* _WHAT IS NEEDED_: Return the first line, the line containing "pose from metres", and every line between them, exactly as they stand.

* BEGIN *

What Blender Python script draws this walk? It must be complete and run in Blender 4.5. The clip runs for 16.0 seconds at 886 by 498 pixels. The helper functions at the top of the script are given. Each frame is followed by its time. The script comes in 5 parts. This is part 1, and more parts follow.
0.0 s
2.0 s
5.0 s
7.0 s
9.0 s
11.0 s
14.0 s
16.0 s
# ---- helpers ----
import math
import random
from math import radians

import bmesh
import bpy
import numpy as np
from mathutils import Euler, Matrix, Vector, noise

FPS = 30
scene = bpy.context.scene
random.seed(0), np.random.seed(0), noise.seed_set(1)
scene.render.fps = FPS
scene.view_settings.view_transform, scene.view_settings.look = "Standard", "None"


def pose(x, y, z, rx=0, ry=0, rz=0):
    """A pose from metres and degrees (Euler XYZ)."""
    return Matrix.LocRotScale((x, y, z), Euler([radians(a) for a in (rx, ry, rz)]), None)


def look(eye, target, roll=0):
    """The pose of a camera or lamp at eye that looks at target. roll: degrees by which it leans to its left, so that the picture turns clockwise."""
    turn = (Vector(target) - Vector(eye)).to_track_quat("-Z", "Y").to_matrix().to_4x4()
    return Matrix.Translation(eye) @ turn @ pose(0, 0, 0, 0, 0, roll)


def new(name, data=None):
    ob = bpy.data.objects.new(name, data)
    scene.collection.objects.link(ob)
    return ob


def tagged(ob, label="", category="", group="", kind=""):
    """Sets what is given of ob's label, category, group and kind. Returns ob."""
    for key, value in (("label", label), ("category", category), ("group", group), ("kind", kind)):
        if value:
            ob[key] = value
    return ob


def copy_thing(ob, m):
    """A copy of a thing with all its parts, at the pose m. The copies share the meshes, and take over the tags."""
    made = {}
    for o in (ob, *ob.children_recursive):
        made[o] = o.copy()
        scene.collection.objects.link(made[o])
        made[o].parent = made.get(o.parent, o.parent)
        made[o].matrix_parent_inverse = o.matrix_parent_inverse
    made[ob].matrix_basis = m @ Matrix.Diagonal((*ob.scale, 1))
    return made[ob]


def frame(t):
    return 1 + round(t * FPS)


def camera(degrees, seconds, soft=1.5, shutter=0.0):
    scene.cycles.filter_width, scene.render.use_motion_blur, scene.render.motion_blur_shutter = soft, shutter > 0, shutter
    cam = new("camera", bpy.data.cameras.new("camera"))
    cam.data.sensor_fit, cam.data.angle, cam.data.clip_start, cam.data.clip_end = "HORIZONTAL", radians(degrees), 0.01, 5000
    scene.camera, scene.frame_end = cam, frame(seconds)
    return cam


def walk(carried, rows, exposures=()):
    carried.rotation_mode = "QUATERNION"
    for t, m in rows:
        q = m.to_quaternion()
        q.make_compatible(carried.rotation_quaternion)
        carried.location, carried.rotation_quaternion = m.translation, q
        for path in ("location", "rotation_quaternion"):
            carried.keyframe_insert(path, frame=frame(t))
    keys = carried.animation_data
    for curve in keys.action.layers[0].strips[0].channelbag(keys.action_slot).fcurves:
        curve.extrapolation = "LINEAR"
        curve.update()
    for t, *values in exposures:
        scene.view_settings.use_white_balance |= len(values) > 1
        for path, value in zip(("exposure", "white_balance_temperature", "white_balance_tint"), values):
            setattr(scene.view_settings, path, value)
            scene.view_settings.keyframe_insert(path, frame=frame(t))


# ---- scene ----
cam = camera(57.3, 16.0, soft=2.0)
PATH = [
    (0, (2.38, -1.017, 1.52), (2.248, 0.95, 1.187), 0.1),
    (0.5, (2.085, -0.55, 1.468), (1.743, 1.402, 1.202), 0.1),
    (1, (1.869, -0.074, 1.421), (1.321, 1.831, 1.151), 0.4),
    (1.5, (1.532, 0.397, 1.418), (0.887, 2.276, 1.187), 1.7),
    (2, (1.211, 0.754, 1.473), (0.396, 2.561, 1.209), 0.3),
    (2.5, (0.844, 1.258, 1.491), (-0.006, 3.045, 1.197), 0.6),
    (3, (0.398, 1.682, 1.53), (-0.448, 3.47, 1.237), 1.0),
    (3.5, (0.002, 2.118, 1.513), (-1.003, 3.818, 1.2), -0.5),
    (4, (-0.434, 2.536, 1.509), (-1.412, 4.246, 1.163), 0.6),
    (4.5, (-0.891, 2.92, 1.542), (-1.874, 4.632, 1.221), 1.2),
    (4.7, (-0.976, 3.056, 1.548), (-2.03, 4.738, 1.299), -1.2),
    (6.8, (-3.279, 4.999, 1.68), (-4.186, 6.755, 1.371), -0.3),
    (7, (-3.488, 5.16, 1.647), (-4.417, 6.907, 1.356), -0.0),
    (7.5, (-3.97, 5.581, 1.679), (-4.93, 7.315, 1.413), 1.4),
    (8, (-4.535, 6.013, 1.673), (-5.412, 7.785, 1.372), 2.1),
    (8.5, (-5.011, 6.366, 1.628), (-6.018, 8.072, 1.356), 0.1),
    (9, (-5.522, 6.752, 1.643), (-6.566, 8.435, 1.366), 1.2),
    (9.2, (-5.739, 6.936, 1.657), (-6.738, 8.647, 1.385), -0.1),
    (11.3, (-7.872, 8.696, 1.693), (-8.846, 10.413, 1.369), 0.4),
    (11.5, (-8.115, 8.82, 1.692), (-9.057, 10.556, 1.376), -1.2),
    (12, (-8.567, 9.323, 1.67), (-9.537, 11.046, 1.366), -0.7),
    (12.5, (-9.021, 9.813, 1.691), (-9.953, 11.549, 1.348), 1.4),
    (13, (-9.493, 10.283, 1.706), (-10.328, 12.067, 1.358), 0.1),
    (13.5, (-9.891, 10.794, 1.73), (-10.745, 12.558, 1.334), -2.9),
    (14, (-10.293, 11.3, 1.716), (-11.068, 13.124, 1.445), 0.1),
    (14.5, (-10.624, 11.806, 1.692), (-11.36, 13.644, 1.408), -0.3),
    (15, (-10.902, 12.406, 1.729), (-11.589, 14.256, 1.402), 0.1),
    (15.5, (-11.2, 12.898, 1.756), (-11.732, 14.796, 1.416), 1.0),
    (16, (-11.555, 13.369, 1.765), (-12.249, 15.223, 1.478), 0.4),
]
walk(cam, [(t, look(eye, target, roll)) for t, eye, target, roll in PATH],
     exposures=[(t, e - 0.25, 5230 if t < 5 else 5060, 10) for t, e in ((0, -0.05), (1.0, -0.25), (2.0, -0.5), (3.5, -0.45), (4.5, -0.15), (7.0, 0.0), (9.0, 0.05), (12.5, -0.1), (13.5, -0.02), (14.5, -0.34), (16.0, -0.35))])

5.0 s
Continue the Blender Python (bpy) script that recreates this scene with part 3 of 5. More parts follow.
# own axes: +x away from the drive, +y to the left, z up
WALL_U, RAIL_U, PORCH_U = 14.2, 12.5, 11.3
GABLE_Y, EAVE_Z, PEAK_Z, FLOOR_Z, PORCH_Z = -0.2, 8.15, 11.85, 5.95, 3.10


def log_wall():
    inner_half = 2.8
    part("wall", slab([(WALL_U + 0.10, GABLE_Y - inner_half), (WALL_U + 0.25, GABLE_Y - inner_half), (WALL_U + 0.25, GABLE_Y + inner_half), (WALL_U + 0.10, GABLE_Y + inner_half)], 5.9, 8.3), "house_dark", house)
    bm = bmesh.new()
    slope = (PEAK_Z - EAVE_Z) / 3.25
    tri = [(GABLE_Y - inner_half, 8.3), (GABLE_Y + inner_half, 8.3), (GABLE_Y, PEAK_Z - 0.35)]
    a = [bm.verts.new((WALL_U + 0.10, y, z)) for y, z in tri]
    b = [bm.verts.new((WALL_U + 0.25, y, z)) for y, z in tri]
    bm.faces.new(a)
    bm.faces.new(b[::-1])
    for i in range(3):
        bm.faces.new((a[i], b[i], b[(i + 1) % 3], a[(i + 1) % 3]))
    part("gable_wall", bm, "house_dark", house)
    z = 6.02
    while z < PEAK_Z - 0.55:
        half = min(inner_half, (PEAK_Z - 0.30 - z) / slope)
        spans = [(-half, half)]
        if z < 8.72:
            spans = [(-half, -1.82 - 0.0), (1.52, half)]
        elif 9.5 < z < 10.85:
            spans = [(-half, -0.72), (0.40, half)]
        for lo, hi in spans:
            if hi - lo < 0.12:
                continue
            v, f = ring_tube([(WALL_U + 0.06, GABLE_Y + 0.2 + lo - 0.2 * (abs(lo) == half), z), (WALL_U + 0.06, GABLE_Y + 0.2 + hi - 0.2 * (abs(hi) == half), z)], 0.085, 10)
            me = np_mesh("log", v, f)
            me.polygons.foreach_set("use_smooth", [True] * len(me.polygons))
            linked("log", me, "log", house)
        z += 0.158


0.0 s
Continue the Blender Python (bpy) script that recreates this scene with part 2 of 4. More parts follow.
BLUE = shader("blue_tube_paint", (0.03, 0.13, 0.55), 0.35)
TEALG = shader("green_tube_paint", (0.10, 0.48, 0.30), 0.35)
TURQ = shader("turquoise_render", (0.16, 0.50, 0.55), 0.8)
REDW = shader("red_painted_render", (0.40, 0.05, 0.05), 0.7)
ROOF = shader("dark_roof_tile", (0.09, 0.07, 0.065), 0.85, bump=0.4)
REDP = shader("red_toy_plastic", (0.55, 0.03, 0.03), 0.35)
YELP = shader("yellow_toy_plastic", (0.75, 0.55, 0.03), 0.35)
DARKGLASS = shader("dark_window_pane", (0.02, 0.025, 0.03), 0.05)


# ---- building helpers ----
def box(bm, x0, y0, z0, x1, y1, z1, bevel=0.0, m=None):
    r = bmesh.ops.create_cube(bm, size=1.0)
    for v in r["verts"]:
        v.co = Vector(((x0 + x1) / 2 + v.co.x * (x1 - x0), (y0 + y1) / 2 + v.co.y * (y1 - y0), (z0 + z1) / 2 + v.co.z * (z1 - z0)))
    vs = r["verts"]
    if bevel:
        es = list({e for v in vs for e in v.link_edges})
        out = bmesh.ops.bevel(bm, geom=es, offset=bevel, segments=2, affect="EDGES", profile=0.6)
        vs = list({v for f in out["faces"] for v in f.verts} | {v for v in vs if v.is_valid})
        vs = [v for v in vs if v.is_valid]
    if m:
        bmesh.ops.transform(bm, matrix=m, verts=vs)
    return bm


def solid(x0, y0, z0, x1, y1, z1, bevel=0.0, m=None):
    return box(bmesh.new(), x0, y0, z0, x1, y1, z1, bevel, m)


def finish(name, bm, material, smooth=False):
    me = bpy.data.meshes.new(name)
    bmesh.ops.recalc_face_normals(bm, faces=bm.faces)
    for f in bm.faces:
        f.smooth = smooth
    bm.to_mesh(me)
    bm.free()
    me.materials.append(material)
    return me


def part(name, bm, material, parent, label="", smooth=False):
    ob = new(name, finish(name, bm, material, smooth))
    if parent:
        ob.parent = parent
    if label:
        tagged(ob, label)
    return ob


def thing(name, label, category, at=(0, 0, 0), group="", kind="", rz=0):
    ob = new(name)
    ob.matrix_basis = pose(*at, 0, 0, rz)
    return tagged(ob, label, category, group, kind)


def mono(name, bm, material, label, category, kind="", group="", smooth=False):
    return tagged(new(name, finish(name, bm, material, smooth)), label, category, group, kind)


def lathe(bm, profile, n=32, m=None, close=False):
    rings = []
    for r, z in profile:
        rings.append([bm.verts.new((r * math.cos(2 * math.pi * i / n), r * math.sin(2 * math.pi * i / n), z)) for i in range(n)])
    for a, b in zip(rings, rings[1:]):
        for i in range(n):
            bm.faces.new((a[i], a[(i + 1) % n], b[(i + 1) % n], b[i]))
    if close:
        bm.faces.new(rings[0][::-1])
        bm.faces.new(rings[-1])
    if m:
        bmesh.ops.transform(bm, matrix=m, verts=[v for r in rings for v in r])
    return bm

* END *

* _RESPONSE TO THE TASK_:
What Blender Python script draws this walk? It must be complete and run in Blender 4.5. The clip runs for 16.0 seconds at 886 by 498 pixels. The helper functions at the top of the script are given. Each frame is followed by its time. The script comes in 5 parts. This is part 1, and more parts follow.
0.0 s
2.0 s
5.0 s
7.0 s
9.0 s
11.0 s
14.0 s
16.0 s
# ---- helpers ----
import math
import random
from math import radians

import bmesh
import bpy
import numpy as np
from mathutils import Euler, Matrix, Vector, noise

FPS = 30
scene = bpy.context.scene
random.seed(0), np.random.seed(0), noise.seed_set(1)
scene.render.fps = FPS
scene.view_settings.view_transform, scene.view_settings.look = "Standard", "None"


def pose(x, y, z, rx=0, ry=0, rz=0):
    """A pose from metres and degrees (Euler XYZ)."""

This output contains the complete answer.